The Light of the World

In the news today, a group of German Catholics want to do away with Santa Claus because of the fictional figure’s commercial hype and replace him with St. Nicolas and the selfless giving they say he represents. I’m going to now tell them how to make this happen, starting with a story my now deceased missionary cousin told me about when he was in what was the Belgium Congo, now Katanga. My cousin’s mission, to bring Christianity to primitive villages in the Congo, the only means of penetration of the jungle, rivers, my cousin, on a return visit to a jungle village, came upon a problem. The elders told him of an old woman in the village who refused to accept Christianity. She believed God lived in a tree near her hut. The elders cut down the old woman’s tree. Instead of becoming a Christian, she died of a broken heart.

I asked my cousin about the moral of his story. He told me that was for me to decide. After considerable thought, not that Christianity is not for anyone, I decided that Christianity was not for me. I’m a deep thinker. I look within for my answers. I’m inclined to think my cousin thought he was serving Jesus and his simple message: we are all God’s children, including the old woman who thought God lived in her tree.

The church is stained glass windows, beautiful music, all the trappings, dogmas, and doctrines, not selfless giving, not the inner self. “I am the light of the world. He that followeth me shall not walk in darkness but shall have the light of life,” please follow me in my reasoning. Light travels in waves. When observed in the physics lab, wave collapses and becomes photon, a particle. Said photons, tiny packets of energy, are processed in our brains. We see a tree, there by natural law. Not so with our minds. A thought is shapeless, yet becomes manifestation. Man’s creations are by Higher Law, which happens to be the background of American constitutional law.
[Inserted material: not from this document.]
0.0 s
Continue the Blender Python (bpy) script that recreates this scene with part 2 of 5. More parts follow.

Once away from the Higher Law, out of fear, it is do unto others before they do unto you, reminding me that in Psalm 23, “Yea, though I walk through the valley of the shadow of death, I will fear no evil. . .”
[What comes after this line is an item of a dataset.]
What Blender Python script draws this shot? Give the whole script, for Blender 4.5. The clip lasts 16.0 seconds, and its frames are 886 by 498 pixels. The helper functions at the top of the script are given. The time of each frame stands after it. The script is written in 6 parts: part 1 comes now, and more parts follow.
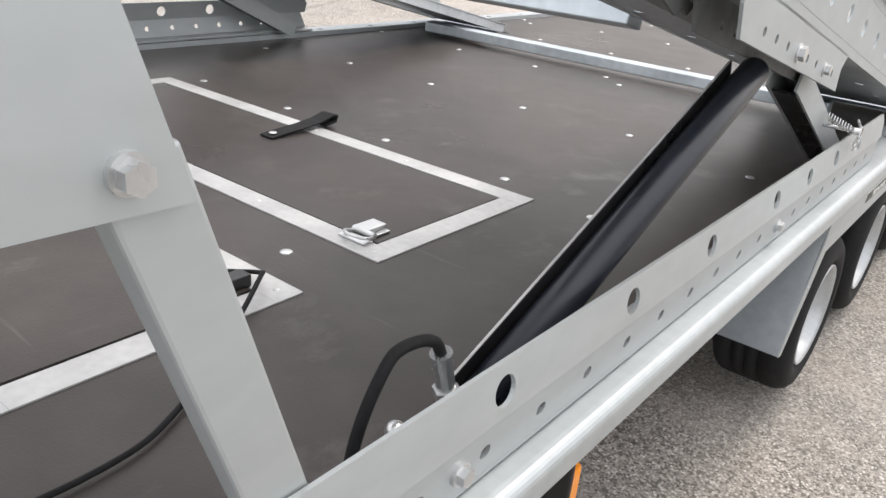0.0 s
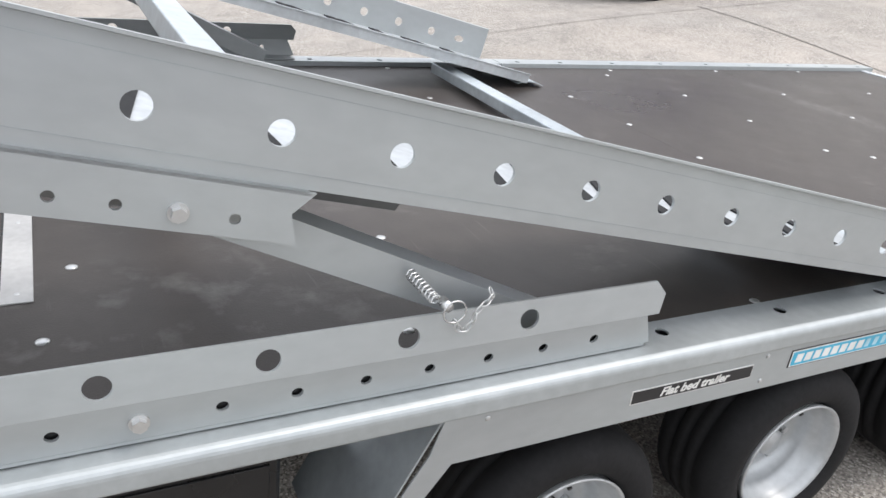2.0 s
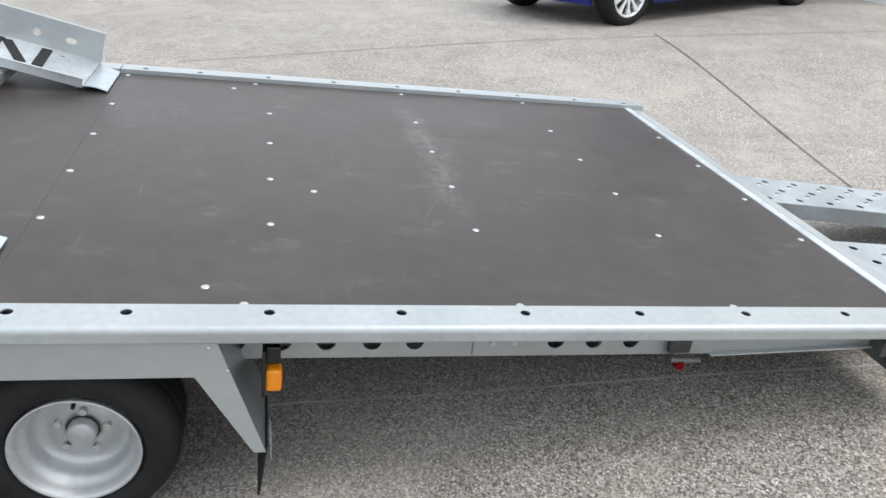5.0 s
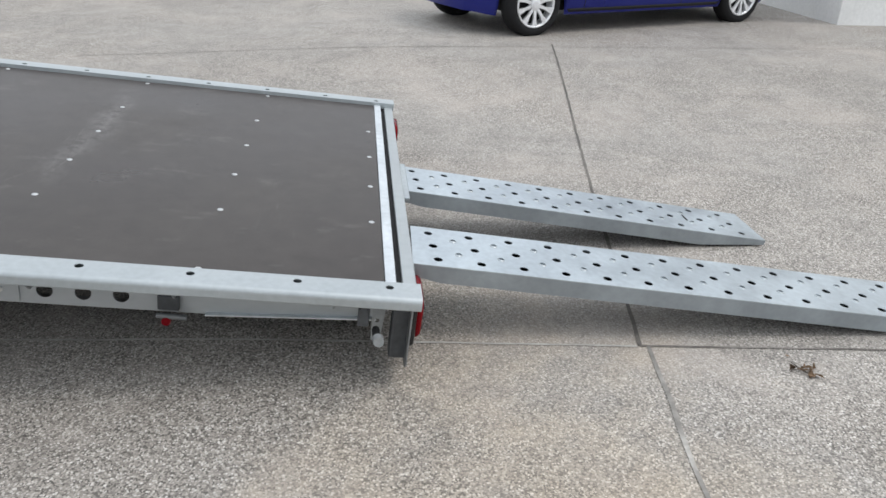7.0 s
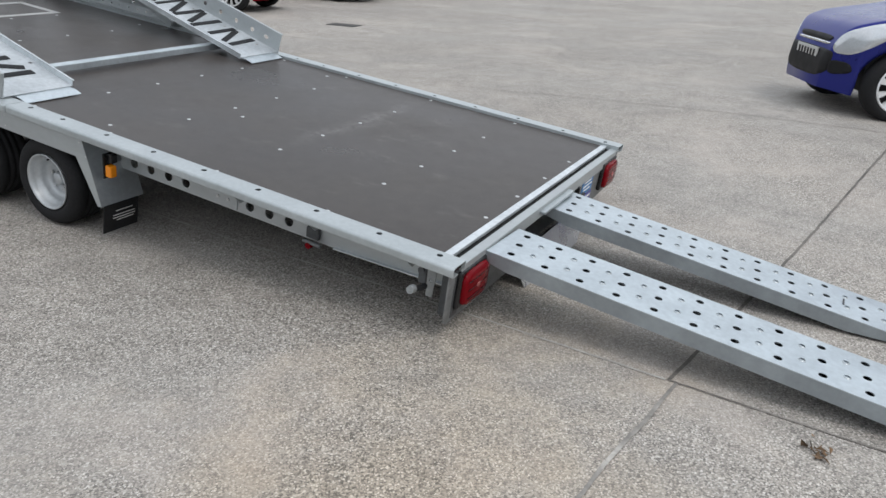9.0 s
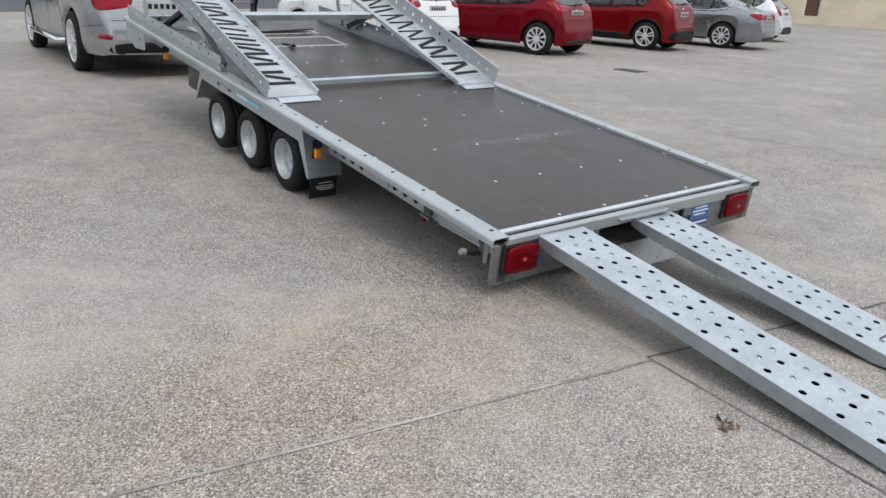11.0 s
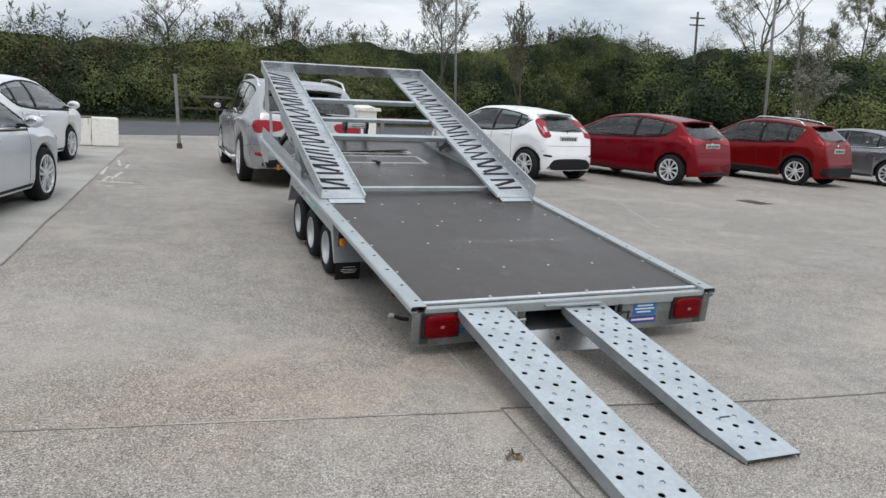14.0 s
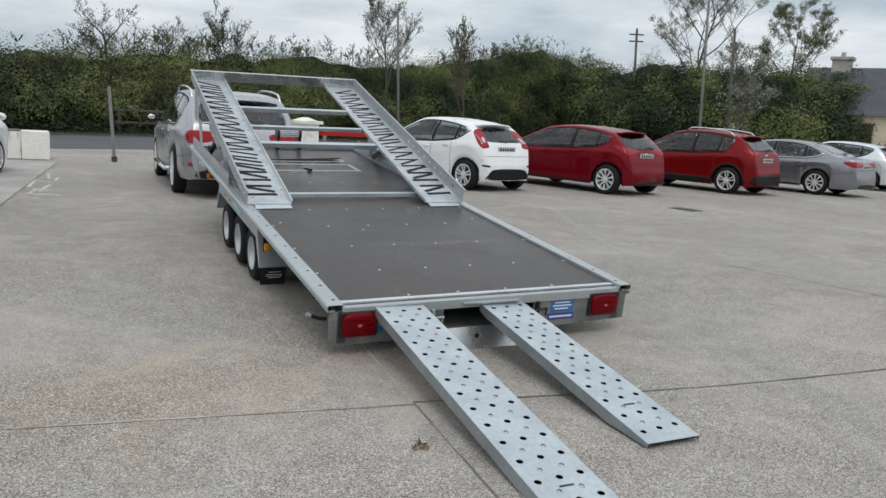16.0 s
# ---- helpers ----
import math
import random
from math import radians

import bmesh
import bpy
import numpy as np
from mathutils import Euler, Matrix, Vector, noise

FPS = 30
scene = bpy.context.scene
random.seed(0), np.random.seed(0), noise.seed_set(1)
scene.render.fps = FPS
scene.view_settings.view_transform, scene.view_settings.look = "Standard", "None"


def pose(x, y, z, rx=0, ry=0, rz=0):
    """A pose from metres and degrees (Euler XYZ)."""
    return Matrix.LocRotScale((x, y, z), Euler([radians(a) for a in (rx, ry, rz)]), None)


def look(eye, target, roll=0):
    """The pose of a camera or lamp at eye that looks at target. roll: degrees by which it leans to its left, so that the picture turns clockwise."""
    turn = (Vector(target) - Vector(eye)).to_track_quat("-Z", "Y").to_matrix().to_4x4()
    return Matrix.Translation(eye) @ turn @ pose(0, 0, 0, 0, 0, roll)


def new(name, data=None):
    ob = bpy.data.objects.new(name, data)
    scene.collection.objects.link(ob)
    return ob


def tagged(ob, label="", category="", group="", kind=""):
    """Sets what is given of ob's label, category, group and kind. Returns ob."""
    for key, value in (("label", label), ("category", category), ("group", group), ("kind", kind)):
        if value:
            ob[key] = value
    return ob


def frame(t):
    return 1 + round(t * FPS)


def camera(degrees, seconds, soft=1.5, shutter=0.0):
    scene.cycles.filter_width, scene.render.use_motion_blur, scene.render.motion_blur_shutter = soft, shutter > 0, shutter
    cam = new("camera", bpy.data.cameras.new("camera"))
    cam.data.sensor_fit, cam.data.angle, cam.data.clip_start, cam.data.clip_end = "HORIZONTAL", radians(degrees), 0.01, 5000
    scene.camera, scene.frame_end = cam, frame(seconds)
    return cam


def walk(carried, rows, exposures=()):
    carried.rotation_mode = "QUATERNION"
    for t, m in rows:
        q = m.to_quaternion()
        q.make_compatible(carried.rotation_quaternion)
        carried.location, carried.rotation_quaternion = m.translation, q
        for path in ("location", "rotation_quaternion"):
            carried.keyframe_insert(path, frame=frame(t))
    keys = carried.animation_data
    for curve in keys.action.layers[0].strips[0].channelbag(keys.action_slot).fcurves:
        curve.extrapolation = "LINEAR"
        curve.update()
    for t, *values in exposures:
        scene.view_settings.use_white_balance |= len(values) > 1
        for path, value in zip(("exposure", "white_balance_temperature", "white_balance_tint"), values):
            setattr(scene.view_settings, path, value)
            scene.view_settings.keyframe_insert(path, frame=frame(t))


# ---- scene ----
from mathutils.bvhtree import BVHTree
from mathutils.geometry import delaunay_2d_cdt

cam = camera(60.09, 16.0)
PATH = [
    (0, (-0.343, 5.389, 1.364), (0.773, 4.016, 0.433), 0.5),
    (0.5, (-0.493, 5.017, 1.389), (0.764, 3.764, 0.467), 0.7),
    (1, (-0.49, 4.663, 1.39), (0.892, 3.549, 0.47), 0.7),
    (1.5, (-0.679, 4.37, 1.38), (0.817, 3.411, 0.463), 0.9),
    (2, (-0.844, 4.08, 1.385), (0.757, 3.288, 0.484), 0.9),
    (2.5, (-0.873, 3.663, 1.368), (0.798, 3.020, 0.478), 0.57),
    (3, (-1.061, 3.246, 1.407), (0.648, 2.698, 0.524), 0.91),
    (3.5, (-1.115, 2.884, 1.392), (0.615, 2.396, 0.513), 0.88),
    (4, (-1.245, 2.480, 1.396), (0.493, 2.024, 0.521), 1.26),
    (4.5, (-1.437, 2.109, 1.395), (0.313, 1.690, 0.520), 1.25),
    (5, (-1.510, 1.704, 1.385), (0.249, 1.320, 0.514), 1.44),
    (7.5, (-2.111, -0.307, 1.408), (-0.286, -0.361, 0.590), 2.44),
    (8, (-2.194, -0.649, 1.413), (-0.367, -0.441, 0.628), 2.64),
    (8.5, (-2.342, -0.881, 1.416), (-0.570, -0.338, 0.662), 3.08),
    (9, (-2.365, -1.209, 1.419), (-0.708, -0.370, 0.678), 3.34),
    (9.5, (-2.441, -1.580, 1.425), (-0.924, -0.505, 0.688), 3.55),
    (9.7, (-2.433, -1.690, 1.434), (-0.969, -0.541, 0.698), 3.37),
    (12, (-2.185, -3.333, 1.495), (-1.242, -1.668, 0.912), 3.69),
    (12.5, (-2.059, -3.594, 1.508), (-1.215, -1.858, 0.984), 3.69),
    (13, (-1.851, -3.851, 1.528), (-1.064, -2.075, 1.054), 3.62),
    (13.5, (-1.747, -3.962, 1.523), (-0.988, -2.161, 1.098), 3.74),
    (14, (-1.537, -4.101, 1.507), (-0.790, -2.286, 1.124), 3.59),
    (14.5, (-1.453, -4.127, 1.514), (-0.709, -2.304, 1.160), 3.62),
    (15, (-1.449, -4.146, 1.488), (-0.688, -2.328, 1.151), 3.57),
    (15.5, (-1.408, -4.210, 1.452), (-0.607, -2.408, 1.118), 3.44),
    (16, (-1.371, -4.245, 1.430), (-0.506, -2.474, 1.094), 3.43),
]
walk(cam, [(t, look(eye, target, roll)) for t, eye, target, roll in PATH],
     [(0, 0.82, 6850, 15), (0.5, 0.96, 6850, 15), (1, 1.0, 6900, 16), (2, 0.68, 6600, 14), (3.5, 0.5, 6440, 12), (5, 0.51, 6420, 11), (7.5, 0.07, 6390, 11), (9.5, 0.0, 6360, 11), (12, 0.02, 6400, 11), (13.5, -0.04, 6390, 11), (16, -0.24, 6410, 9)])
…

I found the sea to be comparable to the valley of the shadow of death. While in a violent storm at sea, I felt that God’s hand was on my wheel; that I was saved for a purpose. At sea on a small boat, when everything could have gone wrong—when I was asking for a disaster, you might say—everything started going right. I’ve always given a lot of thought to my life. Being a pioneer, out of the mainstream of thought, in order to learn who I really was, a leap into the unknown, was it the luck of the draw that my sea adventure ended well?

From what Jesus taught, I believe luck favors the prepared mind. The cutting edge of science backs me. “The observer emerges as a co-equal in the foundry of creation,” writes quantum physicist Evan Harris Walker in The Physics of Consciousness. “The observer interacts with matter. Consciousness, the substance of this newfound reality that defines the observer, has fundamental existence.”

Religion, the law, and science are all out of the same mold. What is this President Obama tells us? Is our Constitution flawed, our liberties negative? The man is living in La La Land.

The microcosmic cannot be separated from the macrocosmic. When we take the clockworks universe apart, we find, says Walker, that “we can understand mind as including conscious experience and will. We can see how these fit into the physical processes of the brain that are involved in thinking. . .”

Were our thinking straight, there would be no question about it. St. Nicolas is preferable to Santa Claus. The Higher Law, which is behind life, liberty, and the pursuit of happiness, says that our highest purpose in life is to become selfless.

When we look within for our answers, I can tell you from experience, we don’t need the makers and keepers of our laws or God’s laws guiding us. God put each of us here for a special purpose, of which we are each capable of knowing. Think on this: If we’d been put here for authority’s purpose, with hive mentality, then God would not have said in Gen. 1:26, “Let us make man in our image.”